— Start of Data section —

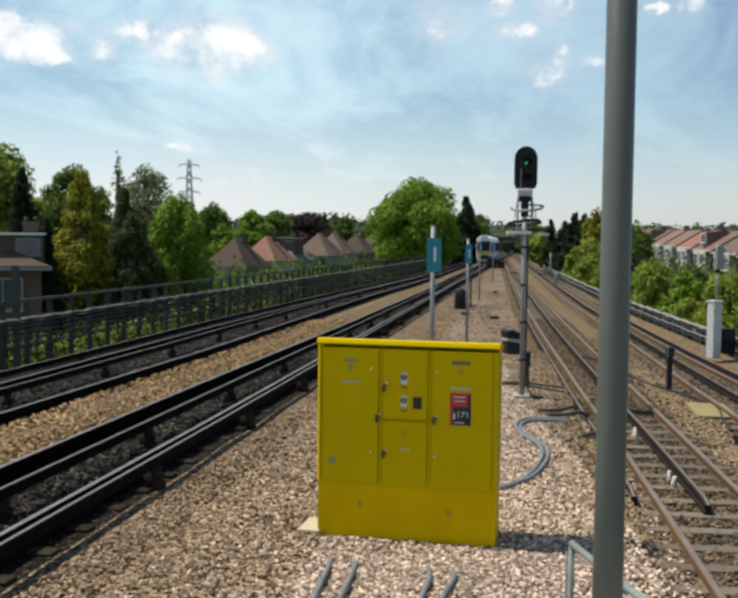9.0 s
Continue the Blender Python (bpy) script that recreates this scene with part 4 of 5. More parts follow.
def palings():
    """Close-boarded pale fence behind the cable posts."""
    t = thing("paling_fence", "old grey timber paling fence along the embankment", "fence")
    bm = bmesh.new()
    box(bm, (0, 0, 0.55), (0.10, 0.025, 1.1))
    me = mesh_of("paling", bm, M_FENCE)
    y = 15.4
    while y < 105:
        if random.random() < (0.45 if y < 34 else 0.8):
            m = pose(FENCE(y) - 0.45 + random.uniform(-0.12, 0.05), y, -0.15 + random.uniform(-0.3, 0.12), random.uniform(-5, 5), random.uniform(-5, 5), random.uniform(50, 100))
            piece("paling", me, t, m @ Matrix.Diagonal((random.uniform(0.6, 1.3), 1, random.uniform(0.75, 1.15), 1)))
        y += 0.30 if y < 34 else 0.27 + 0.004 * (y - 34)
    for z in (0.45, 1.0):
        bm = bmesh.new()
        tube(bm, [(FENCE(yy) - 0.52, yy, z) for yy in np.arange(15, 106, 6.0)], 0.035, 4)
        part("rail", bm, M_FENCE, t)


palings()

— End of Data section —

Written instruction:
All the lines above are to be reproduced exactly, except the pictures.

Completed task:
9.0 s
Continue the Blender Python (bpy) script that recreates this scene with part 4 of 5. More parts follow.
def palings():
    """Close-boarded pale fence behind the cable posts."""
    t = thing("paling_fence", "old grey timber paling fence along the embankment", "fence")
    bm = bmesh.new()
    box(bm, (0, 0, 0.55), (0.10, 0.025, 1.1))
    me = mesh_of("paling", bm, M_FENCE)
    y = 15.4
    while y < 105:
        if random.random() < (0.45 if y < 34 else 0.8):
            m = pose(FENCE(y) - 0.45 + random.uniform(-0.12, 0.05), y, -0.15 + random.uniform(-0.3, 0.12), random.uniform(-5, 5), random.uniform(-5, 5), random.uniform(50, 100))
            piece("paling", me, t, m @ Matrix.Diagonal((random.uniform(0.6, 1.3), 1, random.uniform(0.75, 1.15), 1)))
        y += 0.30 if y < 34 else 0.27 + 0.004 * (y - 34)
    for z in (0.45, 1.0):
        bm = bmesh.new()
        tube(bm, [(FENCE(yy) - 0.52, yy, z) for yy in np.arange(15, 106, 6.0)], 0.035, 4)
        part("rail", bm, M_FENCE, t)


palings()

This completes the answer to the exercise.